If you are a teacher and you have a class room of kids who are acting badly, you will formulate a game-plan to aid them into your way of thinking. You are trying to influence the future. When you apply your “Game-Plan”, you are running Game.

If you are a lawyer and need to prove someone innocent or guilty in court, you will run your tightest jury game!

If you are a woman and you are trying to get that ring on your finger, you will have a game-plan or run “Game” on your man to get him to marry you. You will do whatever it takes to get the man to buy you that ring and propose to you. Why do women like to play hard to get??? To “GAME” men into liking them more, correct?

Think about this… If a woman said to all of her friends when asked the question, “I’m curious. How did you ever get him to stop being a bad-boy and get him to marry you and settle down?” And she responded by saying, “Oh my god. It took forever to finally convince him that I was the right choice and that he should just settle down and marry me. I had to try for years to convince him of this. Sometimes, I wouldn’t have sex with him, Sometimes I’d surprise him by wearing naughty lingerie,  I’d take him away to his favorite vacation spots and I even pretended to like sports and went to boring baseball games… the list goes on and on, but I’ve got him now and he ain’t going anywhere! I got my ring” If her group of friends heard this they would all be clapping and laughing their asses off and say good for her! She deserves him after all of that! THE WORDS I JUST HEARD IS…. SHE GAMED HIM OR RAN SOME TIGHT GAME ON HIM….

Now,  take that same situation and instead of the long answer she gave her friends, she just said, “I ran some serious GAME on him! or I gamed him into marrying me”. All of a sudden it would have sounded dishonest or manipulative. WOW! The same exact thing happened but some words were substituted and what was once applauded and admired is now shunned upon and perceived as dishonest! Why???? Subjective interpretation influenced by naivety, that’s why!

The examples could go on and on and on and on…..

A “Game Plan” or running “Game”can either be viewed as bad or good. It’s all subjective. If there is a harmful or manipulative intent behind it than it should be viewed as bad. If there is a positive or empowering intent behind it, than it should be viewed as good!

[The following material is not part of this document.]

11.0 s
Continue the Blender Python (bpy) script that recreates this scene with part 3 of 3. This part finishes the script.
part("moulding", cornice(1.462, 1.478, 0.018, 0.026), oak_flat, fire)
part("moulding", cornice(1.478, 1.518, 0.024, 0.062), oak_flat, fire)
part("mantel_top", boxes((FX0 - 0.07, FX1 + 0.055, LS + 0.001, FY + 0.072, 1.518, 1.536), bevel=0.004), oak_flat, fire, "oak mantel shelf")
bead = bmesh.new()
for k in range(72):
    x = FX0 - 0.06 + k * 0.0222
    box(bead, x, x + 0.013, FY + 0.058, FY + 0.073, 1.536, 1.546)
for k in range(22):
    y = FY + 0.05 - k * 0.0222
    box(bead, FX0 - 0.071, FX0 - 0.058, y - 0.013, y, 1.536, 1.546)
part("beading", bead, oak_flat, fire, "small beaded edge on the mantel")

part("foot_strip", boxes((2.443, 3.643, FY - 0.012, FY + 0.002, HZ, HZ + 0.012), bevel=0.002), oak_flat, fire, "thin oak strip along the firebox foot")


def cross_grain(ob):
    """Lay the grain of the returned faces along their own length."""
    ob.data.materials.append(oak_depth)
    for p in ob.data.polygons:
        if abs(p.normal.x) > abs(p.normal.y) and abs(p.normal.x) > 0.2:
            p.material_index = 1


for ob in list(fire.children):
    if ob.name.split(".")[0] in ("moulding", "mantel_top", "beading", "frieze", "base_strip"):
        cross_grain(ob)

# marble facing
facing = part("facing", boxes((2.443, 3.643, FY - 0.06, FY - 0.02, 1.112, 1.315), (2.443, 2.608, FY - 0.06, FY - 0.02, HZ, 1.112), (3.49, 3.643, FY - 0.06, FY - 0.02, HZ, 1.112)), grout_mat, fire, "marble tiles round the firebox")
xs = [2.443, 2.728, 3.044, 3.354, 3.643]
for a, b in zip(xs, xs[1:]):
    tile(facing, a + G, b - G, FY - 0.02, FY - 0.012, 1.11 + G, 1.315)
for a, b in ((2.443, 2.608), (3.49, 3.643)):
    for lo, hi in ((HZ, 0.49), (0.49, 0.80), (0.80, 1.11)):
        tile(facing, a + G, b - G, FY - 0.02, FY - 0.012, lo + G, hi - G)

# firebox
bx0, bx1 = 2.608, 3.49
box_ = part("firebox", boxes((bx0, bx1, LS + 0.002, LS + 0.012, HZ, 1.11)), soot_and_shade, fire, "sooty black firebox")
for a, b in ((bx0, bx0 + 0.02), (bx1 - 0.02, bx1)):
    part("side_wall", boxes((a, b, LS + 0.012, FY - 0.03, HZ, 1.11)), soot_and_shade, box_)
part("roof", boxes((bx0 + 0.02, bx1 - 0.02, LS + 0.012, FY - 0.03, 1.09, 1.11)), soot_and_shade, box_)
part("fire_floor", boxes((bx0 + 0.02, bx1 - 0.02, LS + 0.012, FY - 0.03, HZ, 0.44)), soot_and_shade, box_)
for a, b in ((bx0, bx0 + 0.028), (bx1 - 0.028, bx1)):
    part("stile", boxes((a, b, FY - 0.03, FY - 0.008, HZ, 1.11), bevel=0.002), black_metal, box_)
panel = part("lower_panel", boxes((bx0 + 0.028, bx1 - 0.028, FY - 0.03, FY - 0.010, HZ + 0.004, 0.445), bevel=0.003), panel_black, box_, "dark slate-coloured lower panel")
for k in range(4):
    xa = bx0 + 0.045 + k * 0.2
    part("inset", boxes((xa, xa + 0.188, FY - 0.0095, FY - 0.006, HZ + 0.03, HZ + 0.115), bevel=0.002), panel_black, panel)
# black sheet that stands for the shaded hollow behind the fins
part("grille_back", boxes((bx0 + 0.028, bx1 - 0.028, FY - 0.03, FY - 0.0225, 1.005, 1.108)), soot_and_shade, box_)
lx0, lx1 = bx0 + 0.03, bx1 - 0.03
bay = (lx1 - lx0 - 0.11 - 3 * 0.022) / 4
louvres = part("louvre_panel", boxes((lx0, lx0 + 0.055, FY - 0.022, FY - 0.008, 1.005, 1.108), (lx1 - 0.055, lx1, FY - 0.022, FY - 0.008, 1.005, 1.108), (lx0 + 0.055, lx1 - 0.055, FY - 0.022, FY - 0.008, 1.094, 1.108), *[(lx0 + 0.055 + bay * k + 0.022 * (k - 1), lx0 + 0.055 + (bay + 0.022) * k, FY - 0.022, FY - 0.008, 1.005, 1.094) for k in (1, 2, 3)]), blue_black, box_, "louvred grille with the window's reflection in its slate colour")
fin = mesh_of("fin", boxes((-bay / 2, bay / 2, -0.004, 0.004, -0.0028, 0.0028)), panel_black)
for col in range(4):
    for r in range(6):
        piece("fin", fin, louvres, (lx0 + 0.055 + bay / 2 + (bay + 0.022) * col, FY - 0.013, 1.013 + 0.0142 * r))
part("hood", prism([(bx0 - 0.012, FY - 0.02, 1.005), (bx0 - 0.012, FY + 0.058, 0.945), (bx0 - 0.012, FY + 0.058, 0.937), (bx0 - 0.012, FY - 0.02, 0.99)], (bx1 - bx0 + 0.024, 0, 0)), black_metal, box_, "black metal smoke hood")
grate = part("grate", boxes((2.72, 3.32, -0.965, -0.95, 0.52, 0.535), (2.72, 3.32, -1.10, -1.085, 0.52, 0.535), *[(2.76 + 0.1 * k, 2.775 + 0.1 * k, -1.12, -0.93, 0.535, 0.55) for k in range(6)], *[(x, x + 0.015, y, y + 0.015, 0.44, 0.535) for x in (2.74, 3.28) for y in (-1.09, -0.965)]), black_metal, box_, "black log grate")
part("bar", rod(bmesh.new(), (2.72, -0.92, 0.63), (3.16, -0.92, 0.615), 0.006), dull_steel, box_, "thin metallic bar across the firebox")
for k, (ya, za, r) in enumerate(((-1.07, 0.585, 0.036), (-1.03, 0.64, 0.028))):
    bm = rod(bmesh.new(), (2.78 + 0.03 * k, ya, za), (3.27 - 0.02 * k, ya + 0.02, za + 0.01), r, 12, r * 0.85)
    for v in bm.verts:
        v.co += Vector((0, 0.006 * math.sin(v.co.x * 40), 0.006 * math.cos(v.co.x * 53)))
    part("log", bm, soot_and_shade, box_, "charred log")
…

When you meet women, the idea is to have only good intentions for both you and her! Whether it be to have a successful long term relationship, marriage or just hang out with multiple women at the same time the intent behind your actions should always remain positive.

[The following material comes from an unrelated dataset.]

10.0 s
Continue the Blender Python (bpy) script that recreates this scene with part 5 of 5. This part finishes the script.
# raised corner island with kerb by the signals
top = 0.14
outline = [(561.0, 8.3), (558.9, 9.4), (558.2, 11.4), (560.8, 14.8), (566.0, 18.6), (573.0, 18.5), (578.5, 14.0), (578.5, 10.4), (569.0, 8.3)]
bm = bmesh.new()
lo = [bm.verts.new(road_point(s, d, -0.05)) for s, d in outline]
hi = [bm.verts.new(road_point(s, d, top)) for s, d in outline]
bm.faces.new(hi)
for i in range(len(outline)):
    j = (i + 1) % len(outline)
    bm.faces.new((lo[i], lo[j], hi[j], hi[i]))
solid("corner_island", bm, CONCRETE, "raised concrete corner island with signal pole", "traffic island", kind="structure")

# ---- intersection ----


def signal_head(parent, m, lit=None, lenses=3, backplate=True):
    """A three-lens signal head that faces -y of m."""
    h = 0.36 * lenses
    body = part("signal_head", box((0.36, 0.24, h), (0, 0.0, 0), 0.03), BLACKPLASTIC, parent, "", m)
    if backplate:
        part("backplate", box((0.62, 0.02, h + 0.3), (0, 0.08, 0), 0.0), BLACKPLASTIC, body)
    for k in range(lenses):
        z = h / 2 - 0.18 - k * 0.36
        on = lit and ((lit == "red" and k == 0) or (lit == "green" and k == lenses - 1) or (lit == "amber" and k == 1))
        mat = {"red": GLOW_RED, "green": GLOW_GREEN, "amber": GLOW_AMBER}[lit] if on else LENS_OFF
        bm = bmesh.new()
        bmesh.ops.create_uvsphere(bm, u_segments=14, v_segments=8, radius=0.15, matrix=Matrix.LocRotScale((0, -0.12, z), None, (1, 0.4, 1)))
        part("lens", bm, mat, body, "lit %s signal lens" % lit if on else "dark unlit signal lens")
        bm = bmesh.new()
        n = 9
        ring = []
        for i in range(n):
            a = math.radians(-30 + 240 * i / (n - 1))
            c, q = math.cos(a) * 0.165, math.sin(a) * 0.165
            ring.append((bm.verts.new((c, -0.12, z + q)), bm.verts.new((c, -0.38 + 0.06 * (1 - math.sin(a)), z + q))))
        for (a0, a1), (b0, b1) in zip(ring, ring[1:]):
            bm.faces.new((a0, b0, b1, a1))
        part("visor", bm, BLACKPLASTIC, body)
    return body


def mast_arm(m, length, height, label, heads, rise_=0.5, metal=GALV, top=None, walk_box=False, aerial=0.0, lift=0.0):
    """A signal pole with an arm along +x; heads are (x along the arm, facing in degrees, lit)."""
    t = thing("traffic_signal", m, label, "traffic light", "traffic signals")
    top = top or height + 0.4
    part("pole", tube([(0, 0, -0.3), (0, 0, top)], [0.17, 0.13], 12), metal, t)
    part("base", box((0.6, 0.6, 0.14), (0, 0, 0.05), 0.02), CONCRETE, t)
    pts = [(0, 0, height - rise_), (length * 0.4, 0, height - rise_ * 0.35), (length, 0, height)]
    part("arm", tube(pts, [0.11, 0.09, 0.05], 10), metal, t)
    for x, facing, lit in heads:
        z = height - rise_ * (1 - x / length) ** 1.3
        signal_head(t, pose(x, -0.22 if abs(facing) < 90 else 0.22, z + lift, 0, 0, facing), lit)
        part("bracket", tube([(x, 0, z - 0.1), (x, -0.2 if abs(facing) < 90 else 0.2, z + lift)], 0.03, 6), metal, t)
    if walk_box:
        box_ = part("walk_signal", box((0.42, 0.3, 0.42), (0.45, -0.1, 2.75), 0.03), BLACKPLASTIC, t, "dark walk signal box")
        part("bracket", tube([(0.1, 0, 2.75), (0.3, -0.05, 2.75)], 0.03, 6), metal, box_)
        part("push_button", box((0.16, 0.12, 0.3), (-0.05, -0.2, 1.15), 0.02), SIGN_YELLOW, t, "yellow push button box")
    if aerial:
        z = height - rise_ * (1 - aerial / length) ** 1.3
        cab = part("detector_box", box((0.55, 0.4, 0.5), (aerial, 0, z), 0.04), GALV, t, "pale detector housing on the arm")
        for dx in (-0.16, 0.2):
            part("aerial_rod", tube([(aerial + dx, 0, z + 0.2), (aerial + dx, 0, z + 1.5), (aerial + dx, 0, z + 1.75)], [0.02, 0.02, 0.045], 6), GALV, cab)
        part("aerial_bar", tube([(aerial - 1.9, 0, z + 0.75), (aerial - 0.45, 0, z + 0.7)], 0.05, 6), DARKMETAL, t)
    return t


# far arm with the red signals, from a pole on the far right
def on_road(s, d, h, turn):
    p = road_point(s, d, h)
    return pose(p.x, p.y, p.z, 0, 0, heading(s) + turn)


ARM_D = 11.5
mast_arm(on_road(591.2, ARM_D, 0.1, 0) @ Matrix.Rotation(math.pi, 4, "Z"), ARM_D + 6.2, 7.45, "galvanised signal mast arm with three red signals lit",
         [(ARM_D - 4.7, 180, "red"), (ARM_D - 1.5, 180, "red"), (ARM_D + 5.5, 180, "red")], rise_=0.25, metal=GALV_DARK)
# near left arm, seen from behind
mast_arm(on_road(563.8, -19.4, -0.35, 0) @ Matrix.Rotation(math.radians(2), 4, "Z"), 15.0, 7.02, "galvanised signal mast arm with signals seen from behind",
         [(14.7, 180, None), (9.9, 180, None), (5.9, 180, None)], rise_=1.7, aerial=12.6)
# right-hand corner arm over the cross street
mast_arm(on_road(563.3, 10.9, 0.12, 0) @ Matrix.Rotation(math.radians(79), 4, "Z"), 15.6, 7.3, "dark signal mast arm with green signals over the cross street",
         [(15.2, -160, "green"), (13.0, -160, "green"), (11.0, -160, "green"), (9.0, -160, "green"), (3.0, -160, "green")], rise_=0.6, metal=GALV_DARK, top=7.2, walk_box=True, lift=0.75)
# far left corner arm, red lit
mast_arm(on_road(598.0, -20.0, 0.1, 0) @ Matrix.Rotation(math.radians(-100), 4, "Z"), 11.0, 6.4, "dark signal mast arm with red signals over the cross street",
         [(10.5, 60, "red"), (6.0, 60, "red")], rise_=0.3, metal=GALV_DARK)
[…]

Running “Game” or having a “game-plan” is exactly the same. There is no difference what so ever!

All that we are trying to do is strategically make the best moves because the “moves” we were making in the past produced undesirable results and at worst, no results at all.

Informed, strategic moves that will produce the results that we desire is what “Game” is. Nothing more and nothing less.

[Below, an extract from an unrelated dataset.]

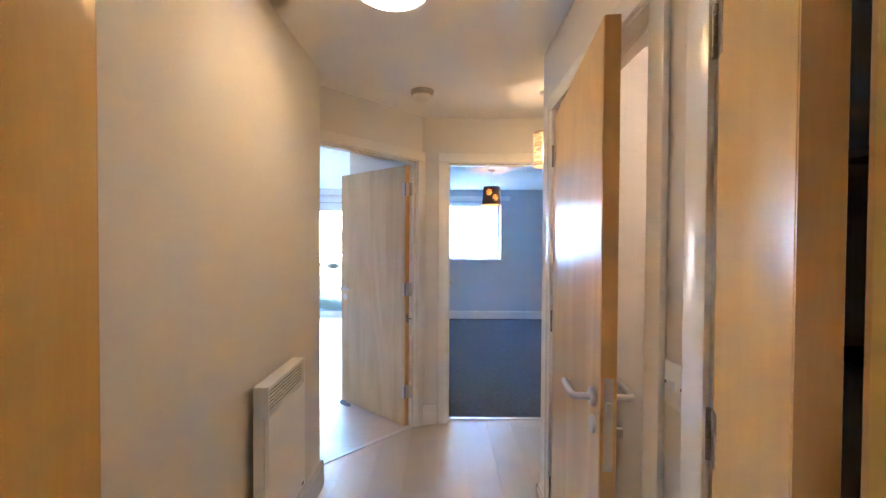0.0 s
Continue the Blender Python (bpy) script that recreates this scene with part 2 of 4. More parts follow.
def solid(name, bm, material, label, category, kind="structure", smooth=False):
    return tagged(part(name, bm, material, smooth=smooth), label, category, "", kind)


def boxes(*rows, m=None, bev=0.0):
    bm = bmesh.new()
    for r in rows:
        box(bm, *r, m=m, bev=bev)
    return bm


# ---------- plan ----------
HX0, HX1 = -0.69, 0.525            # hall side walls
A = Vector((-0.755, 2.365, 0))    # foot of the diagonal door wall
DIAG = Matrix.Translation(A) @ Matrix.Rotation(radians(45), 4, "Z")   # x along the wall, y into the living room
LX0, LX1, LY0, LY1 = -4.295, -0.88, 2.72, 7.19
BX0, BX1, BY0, BY1 = -0.83, 2.03, 3.12, 7.22
WX0, WX1, WZ1 = -4.045, -1.095, 2.11  # living-room window opening
RO = 1.0 / math.sqrt(2)


def dg(u, n):
    return (A.x + (u - n) * RO, A.y + (u + n) * RO)


# ---------- walls ----------
bm = boxes((HX0 - 0.12, HX0, -0.27, 2.18, 0, H))
solid("wall_hall_west", bm, WALL, "warm white painted hall wall behind the heater", "wall")
bm = bmesh.new()
prism(bm, [dg(-0.18, 0), dg(0.86, 0), dg(0.86, 0.1), dg(-0.18, 0.1)], 2.06, H)
prism(bm, [dg(-0.20, 0), dg(-0.092, 0), dg(-0.092, 0.1), dg(-0.20, 0.1)], 0, 2.06)
prism(bm, [dg(0.825, 0), dg(0.87, 0), dg(0.87, 0.1), dg(0.825, 0.1)], 0, 2.06)
solid("wall_diagonal", bm, WALL, "diagonal hall wall with the living room doorway", "wall")
bm = bmesh.new()
prism(bm, [dg(-0.088, 0.1), dg(-0.086, 0.83), (-1.56, LY0 - 0.1), dg(-0.22, 0.1)], 0, H)
prism(bm, [(-0.805, 2.08), (-0.805, 2.184), (-0.868, 2.258), (-1.0, 2.258), (-1.0, 2.08)], 0, H)
solid("wall_lobby_west", bm, WALL, "white return wall beside the living room door", "wall")
bm = bmesh.new()
prism(bm, [dg(0.83, 0.1), dg(0.83, 0.97), dg(0.93, 0.97), dg(0.93, 0.1)], 0, H)
solid("wall_lobby_east", bm, WALL, "white return wall behind the open door", "wall")
solid("wall_living_south", boxes((LX0 - 0.1, -1.50, LY0 - 0.1, LY0, 0, H)), WALL, "plain white living room wall", "wall")
solid("wall_living_west", boxes((LX0 - 0.15, LX0, LY0 - 0.1, LY1 + 0.22, -0.05, H)), WALL, "long white living room wall with heater and sockets", "wall")
bm = bmesh.new()
prism(bm, [dg(0.835, 0.97), (LX1, 4.6), (LX1, LY1 + 0.1), (LX1 + 0.1, LY1 + 0.1), (LX1 + 0.1, 3.70)], 0, H)
solid("wall_living_east", bm, WALL, "white living room wall with a canvas picture", "wall")
bm = boxes((LX0, WX0, LY1, LY1 + 0.22, -0.05, H), (WX1, LX1 + 0.1, LY1, LY1 + 0.22, -0.05, H), (WX0, WX1, LY1, LY1 + 0.22, WZ1, H))
solid("wall_window", bm, WALL, "white wall round the balcony glazing", "wall")
bm = boxes((-0.15, 0.03, 3.0, 3.12, 0, H), (0.955, 3.2, 3.0, 3.12, 0, H), (0.03, 0.955, 3.0, 3.12, 2.06, H))
solid("wall_bedroom_south", bm, WALL, "hall end wall with the bedroom doorway", "wall")
BW = (-0.25, 1.08, 1.10, 2.13)
bm = boxes((BX0, BW[0], BY1, BY1 + 0.28, 0, H), (BW[1], BX1 + 0.1, BY1, BY1 + 0.28, 0, H),
           (BW[0], BW[1], BY1, BY1 + 0.28, 0, BW[2]), (BW[0], BW[1], BY1, BY1 + 0.28, BW[3], H), (1.85, BX1, BY1 - 0.09, BY1, 0, H))
solid("wall_bedroom_north", bm, WALL_BED, "pale blue-grey bedroom wall round the window", "wall")
solid("wall_bedroom_east", boxes((BX1, BX1 + 0.1, BY0, BY1, 0, H)), WALL_BED, "pale blue-grey bedroom wall with a heater", "wall")
solid("wall_bedroom_nook", boxes((1.41, BX1, BY0, 4.06, 0, H)), WALL_BED, "pale blue-grey boxed-in corner beside the bedroom door", "wall")
solid("wall_bedroom_west", boxes((BX0 + 0.003, BX0 + 0.02, 3.75, BY1, 0, H)), WALL_BED, "pale blue-grey bedroom wall", "wall")
CUP0, CUP1, BA0, BA1 = -0.10, 0.68, 0.87, 1.77
bm = boxes((HX1, HX1 + 0.1, -0.27, CUP0, 0, H), (HX1, HX1 + 0.1, CUP1, BA0, 0, H), (HX1, HX1 + 0.1, BA1, 1.97, 0, H),
           (HX1, HX1 + 0.1, CUP0, CUP1, 2.06, H), (HX1, HX1 + 0.1, BA0, BA1, 2.06, H))
solid("wall_hall_east", bm, WALL, "warm white hall wall with bathroom and cupboard doorways", "wall")
bm = boxes((HX1 + 0.1, 3.2, 1.87, 1.97, 0, H), (2.3, 2.4, 0.81, 1.87, 0, H), (HX1 + 0.1, 2.4, 0.74, 0.81, 0, H))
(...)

You can run tight game in any area of your life!

Why else would so many philosophers, world renowned spiritual teachers and self-help guru’s always use the term, “The Game Of Life?” You’ll always hear the following quotes by those people, “winning the game of life”…”loving the game of life”… “the game of life and how to play it”… “how to succeed at the game of life,” etc… It’s because they understand that the word “Game” truly means something different than the usual interpretations.

Did I really just write a post about the word GAME?!?!?!?!?! lolol

Anyway, I hope you loved it and I really want some feedback on this.

Please share your thoughts with me on this one….

6 thoughts on “What does the word “Game” really mean? And why do we use this term?

  1. Interesting post Glenn. You’re spot on, it’s about growth and development, not PLAYING games.

    I’ve previously written about Game, where I include the best definition I’ve come across: “Game is the applied science of attraction, most commonly expressed as the art of seduction. It’s based on the supposed evolutionary psychology of human; with a special emphasis on exploiting the condition of hypergamy.”

    Full post here: http://3rdmilleniummen.wordpress.com/2012/09/01/game-doesnt-work/

  2. Hey GP,

    IMO When you are acting in a way in this incongruent with who you are that comes across as a phony or “running game”. For example, simply spitting out routines that are uncalibrated and dressing in a way that doesn’t match a guy’s lifestyle will send up a red flag to woman that this guy is just trying to get in her pants…

    Once a guy gets his shit together and becomes an attractive man very little to no “game” is necessary. Does this makes sense??

    • Lenny…

      Makes total sense!

      Sad but true! 99% of most men out there who are not studying Dating Advice will do whatever it takes, dress anyway they can and say anything they think that will get them laid whether or not it’s congruent with them or not.

      Fortunately, when you study the Art of Seduction you will realize that, yes in the beginning you may have to memorize some simple things to say to women to start a conversation because the word “Hi” and boring “normal” conversation will NEVER WORK while in the interaction but once you’ve passed the “scared shitless, I don’t what to say” period of your growth you will start to be almost 100% natural.

      Guys who come to the community will actually learn to eventually become a Naturally Attractive Man and drop the routines, which is the main idea! While men who don’t study this stuff will continue to be sly and manipulative and play “GAMES” with people. I know many men who aren’t associated with the Dating world and let me tell you, THEY ARE THE CREEPIEST AND WEIRDEST GUYS EVER!

  3. Yeah. “Game” in a traditional mystery-puaaahh-we-can-create-attraction-out-of-nowhere-sense is bullshit and weird. But its good to have a game plan. Definitely.
    Im glad you advice people to quit the routines too 🙂

    • BoyToy…

      HEy… I haven’t seen you around before and thanks for stopping by and giving us your thoughts!! I definitely want guys to eventually go natural at some point and it seems like this way of thinking is gaining some momentum in the community!

      I look forward to some more of your contributions!